> _TASK DESCRIPTION_: Reproduce every line of the listing as written, apart from the pictures.

==========

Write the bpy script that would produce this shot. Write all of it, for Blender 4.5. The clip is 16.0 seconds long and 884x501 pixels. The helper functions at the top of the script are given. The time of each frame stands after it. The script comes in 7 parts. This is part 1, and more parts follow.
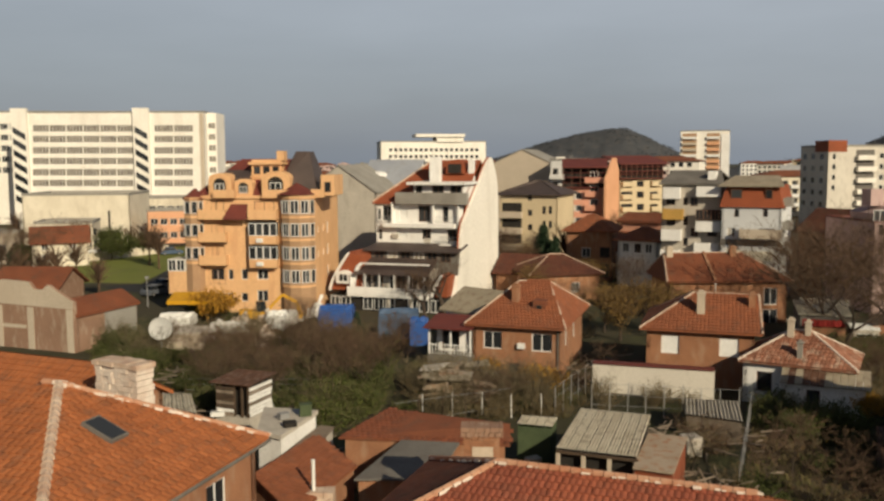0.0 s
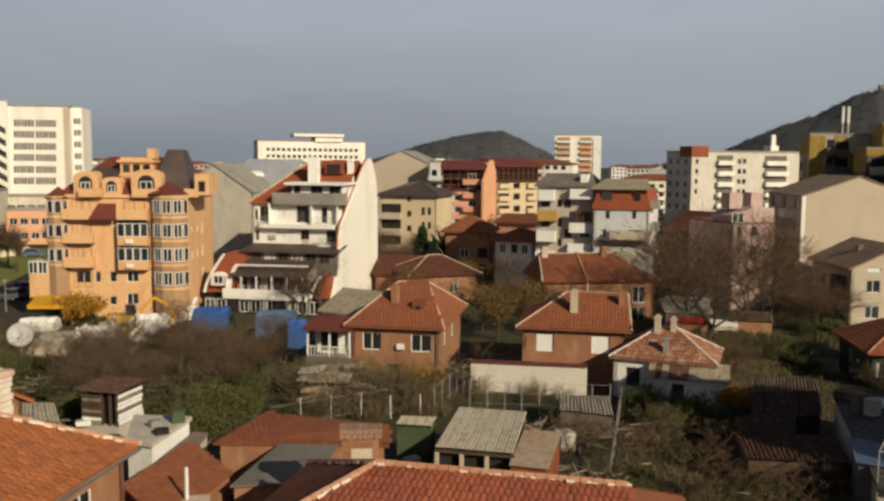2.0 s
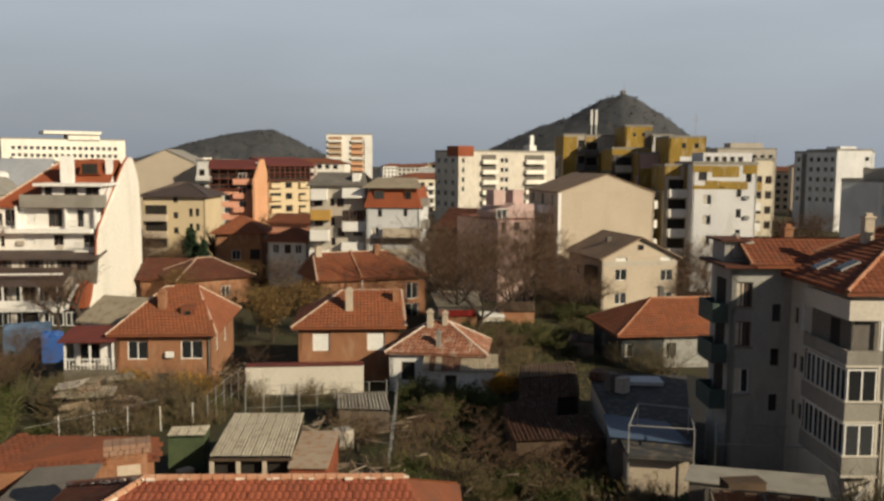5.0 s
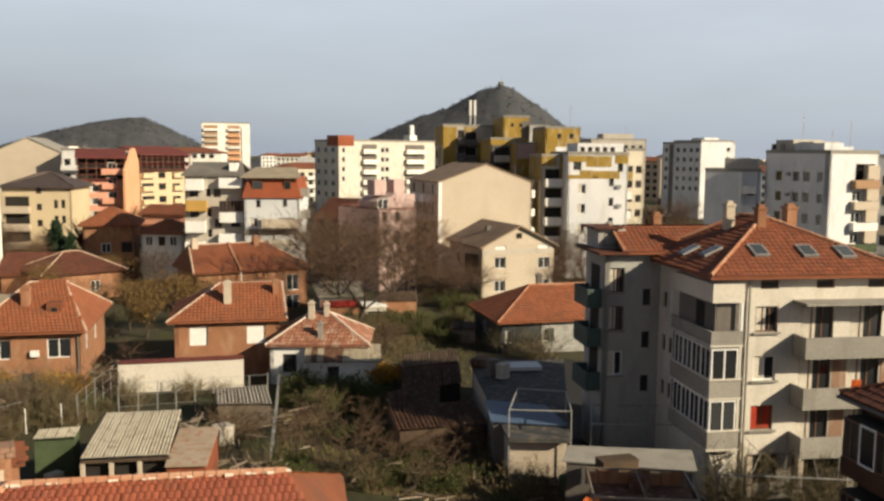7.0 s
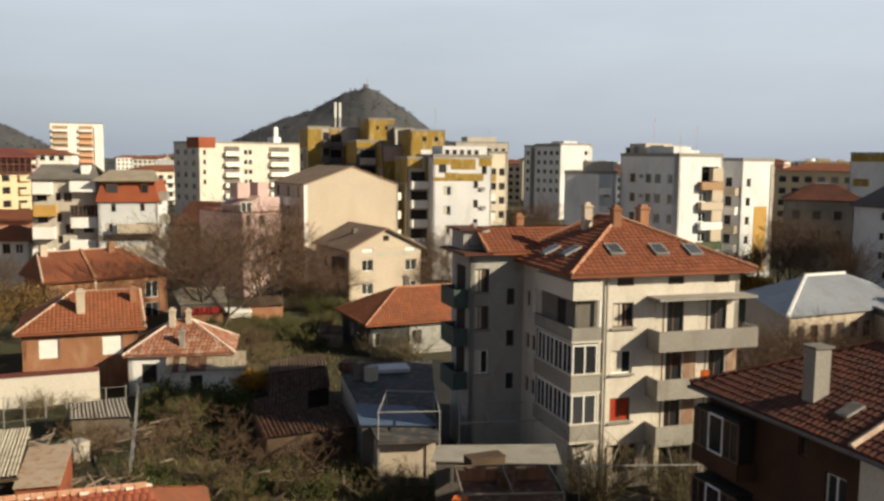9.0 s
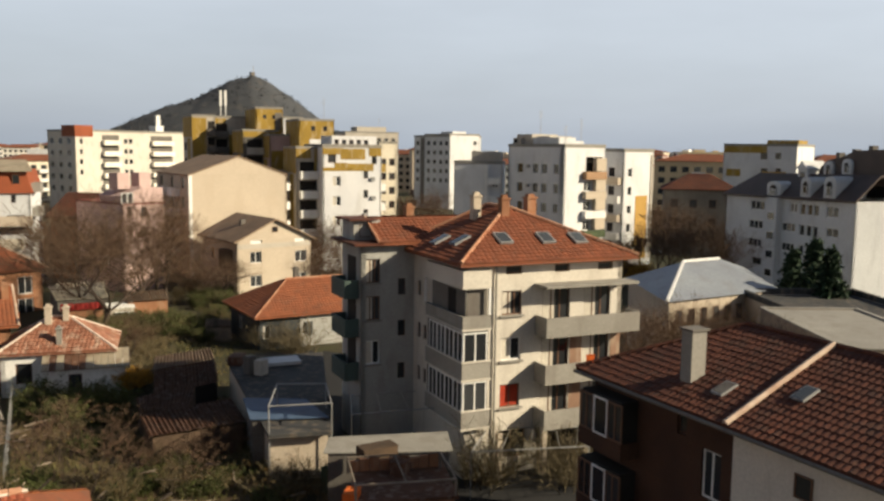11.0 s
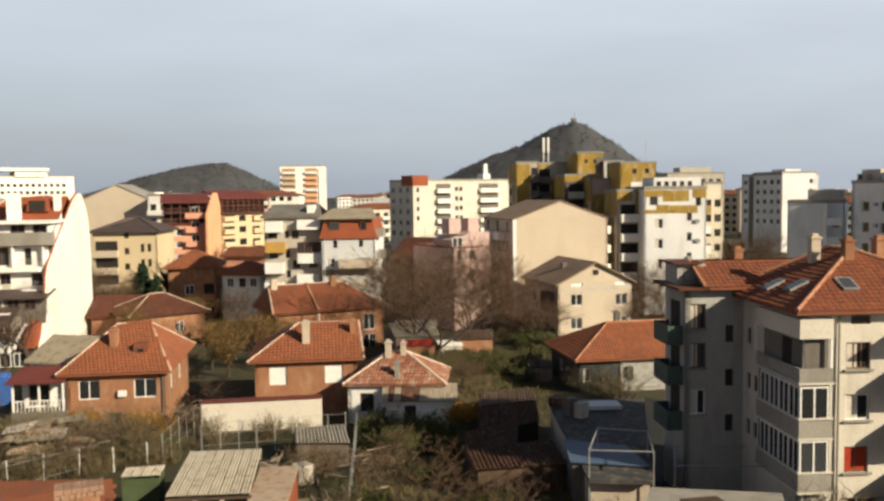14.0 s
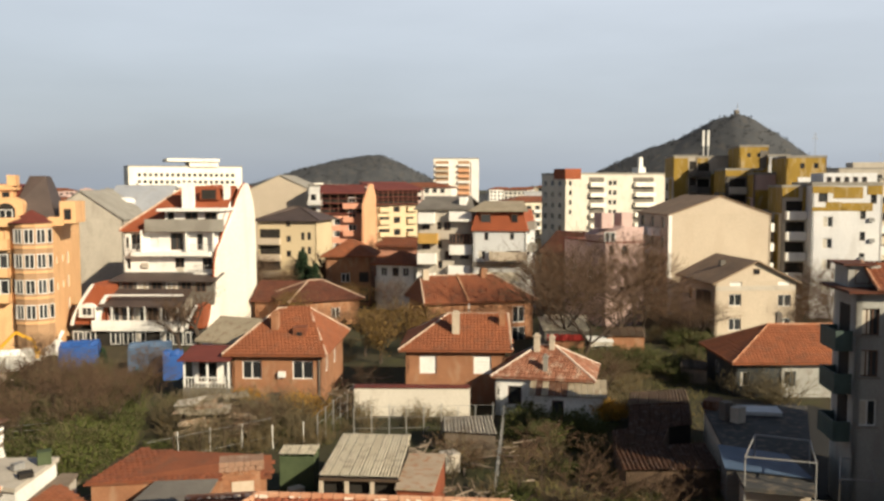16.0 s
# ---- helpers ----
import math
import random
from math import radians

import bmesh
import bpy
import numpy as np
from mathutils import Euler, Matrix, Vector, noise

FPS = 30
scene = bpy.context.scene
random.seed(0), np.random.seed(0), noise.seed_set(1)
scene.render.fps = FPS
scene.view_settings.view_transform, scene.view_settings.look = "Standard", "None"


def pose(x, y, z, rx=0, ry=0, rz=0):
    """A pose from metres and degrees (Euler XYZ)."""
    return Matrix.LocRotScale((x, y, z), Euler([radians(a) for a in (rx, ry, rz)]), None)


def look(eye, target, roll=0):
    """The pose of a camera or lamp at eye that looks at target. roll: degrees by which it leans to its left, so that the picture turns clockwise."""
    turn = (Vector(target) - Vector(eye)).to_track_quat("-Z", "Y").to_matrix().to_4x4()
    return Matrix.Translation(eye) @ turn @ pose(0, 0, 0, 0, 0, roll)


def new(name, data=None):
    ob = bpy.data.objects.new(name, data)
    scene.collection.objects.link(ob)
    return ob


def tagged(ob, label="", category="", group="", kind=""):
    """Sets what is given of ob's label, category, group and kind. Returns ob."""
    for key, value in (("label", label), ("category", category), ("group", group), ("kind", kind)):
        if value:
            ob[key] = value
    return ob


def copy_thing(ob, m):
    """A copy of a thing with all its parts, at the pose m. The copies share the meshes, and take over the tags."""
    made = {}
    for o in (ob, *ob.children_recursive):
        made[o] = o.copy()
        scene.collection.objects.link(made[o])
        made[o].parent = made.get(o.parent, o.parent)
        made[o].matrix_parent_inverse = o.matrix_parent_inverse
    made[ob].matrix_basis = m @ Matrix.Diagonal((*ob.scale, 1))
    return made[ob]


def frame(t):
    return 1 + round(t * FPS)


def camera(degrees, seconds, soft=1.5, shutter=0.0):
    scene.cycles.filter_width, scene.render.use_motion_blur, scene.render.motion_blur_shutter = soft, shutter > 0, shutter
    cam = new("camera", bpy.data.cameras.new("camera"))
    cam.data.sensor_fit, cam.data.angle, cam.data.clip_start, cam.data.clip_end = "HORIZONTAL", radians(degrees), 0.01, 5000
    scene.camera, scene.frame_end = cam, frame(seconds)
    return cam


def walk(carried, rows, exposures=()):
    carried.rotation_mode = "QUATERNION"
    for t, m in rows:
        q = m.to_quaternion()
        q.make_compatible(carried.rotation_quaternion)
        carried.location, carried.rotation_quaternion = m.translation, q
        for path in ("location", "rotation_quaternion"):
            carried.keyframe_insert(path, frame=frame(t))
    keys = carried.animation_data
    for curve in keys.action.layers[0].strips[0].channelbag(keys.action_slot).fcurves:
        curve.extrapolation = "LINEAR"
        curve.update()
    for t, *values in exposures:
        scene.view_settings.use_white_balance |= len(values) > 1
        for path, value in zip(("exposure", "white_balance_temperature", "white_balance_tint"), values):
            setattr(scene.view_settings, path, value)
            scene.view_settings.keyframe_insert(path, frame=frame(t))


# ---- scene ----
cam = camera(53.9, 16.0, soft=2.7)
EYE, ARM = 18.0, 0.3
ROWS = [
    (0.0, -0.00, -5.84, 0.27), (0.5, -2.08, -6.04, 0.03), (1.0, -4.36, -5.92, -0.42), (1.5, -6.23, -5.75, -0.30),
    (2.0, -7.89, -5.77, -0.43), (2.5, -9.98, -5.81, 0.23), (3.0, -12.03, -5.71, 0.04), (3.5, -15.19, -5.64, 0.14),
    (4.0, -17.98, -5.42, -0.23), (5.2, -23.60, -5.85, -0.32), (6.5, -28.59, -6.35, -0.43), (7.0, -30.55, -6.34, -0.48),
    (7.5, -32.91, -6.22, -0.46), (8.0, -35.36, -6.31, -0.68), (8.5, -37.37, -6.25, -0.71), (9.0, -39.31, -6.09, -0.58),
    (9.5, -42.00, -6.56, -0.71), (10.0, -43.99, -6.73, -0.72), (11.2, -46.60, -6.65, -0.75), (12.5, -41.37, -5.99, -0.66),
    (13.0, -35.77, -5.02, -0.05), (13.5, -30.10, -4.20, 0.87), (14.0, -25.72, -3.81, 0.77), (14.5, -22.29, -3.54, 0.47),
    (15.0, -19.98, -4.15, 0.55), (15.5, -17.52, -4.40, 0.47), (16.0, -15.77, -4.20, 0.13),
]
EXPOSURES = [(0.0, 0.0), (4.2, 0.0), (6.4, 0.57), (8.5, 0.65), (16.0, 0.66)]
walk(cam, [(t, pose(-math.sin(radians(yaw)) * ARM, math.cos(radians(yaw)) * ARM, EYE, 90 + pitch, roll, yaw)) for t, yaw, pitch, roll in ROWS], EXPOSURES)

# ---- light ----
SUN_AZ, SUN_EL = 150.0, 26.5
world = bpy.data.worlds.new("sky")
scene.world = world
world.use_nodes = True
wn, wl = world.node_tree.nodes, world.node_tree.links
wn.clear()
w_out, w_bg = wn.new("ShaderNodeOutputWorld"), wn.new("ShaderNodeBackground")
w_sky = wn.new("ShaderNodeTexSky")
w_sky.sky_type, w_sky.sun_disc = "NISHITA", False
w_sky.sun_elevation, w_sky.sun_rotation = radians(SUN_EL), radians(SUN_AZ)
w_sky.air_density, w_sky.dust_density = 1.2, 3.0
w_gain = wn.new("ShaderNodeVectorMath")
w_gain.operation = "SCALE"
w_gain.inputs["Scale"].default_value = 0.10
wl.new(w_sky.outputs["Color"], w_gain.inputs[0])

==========

> _OUTPUT OF THE EXERCISE_:
Write the bpy script that would produce this shot. Write all of it, for Blender 4.5. The clip is 16.0 seconds long and 884x501 pixels. The helper functions at the top of the script are given. The time of each frame stands after it. The script comes in 7 parts. This is part 1, and more parts follow.
0.0 s
2.0 s
5.0 s
7.0 s
9.0 s
11.0 s
14.0 s
16.0 s
# ---- helpers ----
import math
import random
from math import radians

import bmesh
import bpy
import numpy as np
from mathutils import Euler, Matrix, Vector, noise

FPS = 30
scene = bpy.context.scene
random.seed(0), np.random.seed(0), noise.seed_set(1)
scene.render.fps = FPS
scene.view_settings.view_transform, scene.view_settings.look = "Standard", "None"


def pose(x, y, z, rx=0, ry=0, rz=0):
    """A pose from metres and degrees (Euler XYZ)."""
    return Matrix.LocRotScale((x, y, z), Euler([radians(a) for a in (rx, ry, rz)]), None)


def look(eye, target, roll=0):
    """The pose of a camera or lamp at eye that looks at target. roll: degrees by which it leans to its left, so that the picture turns clockwise."""
    turn = (Vector(target) - Vector(eye)).to_track_quat("-Z", "Y").to_matrix().to_4x4()
    return Matrix.Translation(eye) @ turn @ pose(0, 0, 0, 0, 0, roll)


def new(name, data=None):
    ob = bpy.data.objects.new(name, data)
    scene.collection.objects.link(ob)
    return ob


def tagged(ob, label="", category="", group="", kind=""):
    """Sets what is given of ob's label, category, group and kind. Returns ob."""
    for key, value in (("label", label), ("category", category), ("group", group), ("kind", kind)):
        if value:
            ob[key] = value
    return ob


def copy_thing(ob, m):
    """A copy of a thing with all its parts, at the pose m. The copies share the meshes, and take over the tags."""
    made = {}
    for o in (ob, *ob.children_recursive):
        made[o] = o.copy()
        scene.collection.objects.link(made[o])
        made[o].parent = made.get(o.parent, o.parent)
        made[o].matrix_parent_inverse = o.matrix_parent_inverse
    made[ob].matrix_basis = m @ Matrix.Diagonal((*ob.scale, 1))
    return made[ob]


def frame(t):
    return 1 + round(t * FPS)


def camera(degrees, seconds, soft=1.5, shutter=0.0):
    scene.cycles.filter_width, scene.render.use_motion_blur, scene.render.motion_blur_shutter = soft, shutter > 0, shutter
    cam = new("camera", bpy.data.cameras.new("camera"))
    cam.data.sensor_fit, cam.data.angle, cam.data.clip_start, cam.data.clip_end = "HORIZONTAL", radians(degrees), 0.01, 5000
    scene.camera, scene.frame_end = cam, frame(seconds)
    return cam


def walk(carried, rows, exposures=()):
    carried.rotation_mode = "QUATERNION"
    for t, m in rows:
        q = m.to_quaternion()
        q.make_compatible(carried.rotation_quaternion)
        carried.location, carried.rotation_quaternion = m.translation, q
        for path in ("location", "rotation_quaternion"):
            carried.keyframe_insert(path, frame=frame(t))
    keys = carried.animation_data
    for curve in keys.action.layers[0].strips[0].channelbag(keys.action_slot).fcurves:
        curve.extrapolation = "LINEAR"
        curve.update()
    for t, *values in exposures:
        scene.view_settings.use_white_balance |= len(values) > 1
        for path, value in zip(("exposure", "white_balance_temperature", "white_balance_tint"), values):
            setattr(scene.view_settings, path, value)
            scene.view_settings.keyframe_insert(path, frame=frame(t))


# ---- scene ----
cam = camera(53.9, 16.0, soft=2.7)
EYE, ARM = 18.0, 0.3
ROWS = [
    (0.0, -0.00, -5.84, 0.27), (0.5, -2.08, -6.04, 0.03), (1.0, -4.36, -5.92, -0.42), (1.5, -6.23, -5.75, -0.30),
    (2.0, -7.89, -5.77, -0.43), (2.5, -9.98, -5.81, 0.23), (3.0, -12.03, -5.71, 0.04), (3.5, -15.19, -5.64, 0.14),
    (4.0, -17.98, -5.42, -0.23), (5.2, -23.60, -5.85, -0.32), (6.5, -28.59, -6.35, -0.43), (7.0, -30.55, -6.34, -0.48),
    (7.5, -32.91, -6.22, -0.46), (8.0, -35.36, -6.31, -0.68), (8.5, -37.37, -6.25, -0.71), (9.0, -39.31, -6.09, -0.58),
    (9.5, -42.00, -6.56, -0.71), (10.0, -43.99, -6.73, -0.72), (11.2, -46.60, -6.65, -0.75), (12.5, -41.37, -5.99, -0.66),
    (13.0, -35.77, -5.02, -0.05), (13.5, -30.10, -4.20, 0.87), (14.0, -25.72, -3.81, 0.77), (14.5, -22.29, -3.54, 0.47),
    (15.0, -19.98, -4.15, 0.55), (15.5, -17.52, -4.40, 0.47), (16.0, -15.77, -4.20, 0.13),
]
EXPOSURES = [(0.0, 0.0), (4.2, 0.0), (6.4, 0.57), (8.5, 0.65), (16.0, 0.66)]
walk(cam, [(t, pose(-math.sin(radians(yaw)) * ARM, math.cos(radians(yaw)) * ARM, EYE, 90 + pitch, roll, yaw)) for t, yaw, pitch, roll in ROWS], EXPOSURES)

# ---- light ----
SUN_AZ, SUN_EL = 150.0, 26.5
world = bpy.data.worlds.new("sky")
scene.world = world
world.use_nodes = True
wn, wl = world.node_tree.nodes, world.node_tree.links
wn.clear()
w_out, w_bg = wn.new("ShaderNodeOutputWorld"), wn.new("ShaderNodeBackground")
w_sky = wn.new("ShaderNodeTexSky")
w_sky.sky_type, w_sky.sun_disc = "NISHITA", False
w_sky.sun_elevation, w_sky.sun_rotation = radians(SUN_EL), radians(SUN_AZ)
w_sky.air_density, w_sky.dust_density = 1.2, 3.0
w_gain = wn.new("ShaderNodeVectorMath")
w_gain.operation = "SCALE"
w_gain.inputs["Scale"].default_value = 0.10
wl.new(w_sky.outputs["Color"], w_gain.inputs[0])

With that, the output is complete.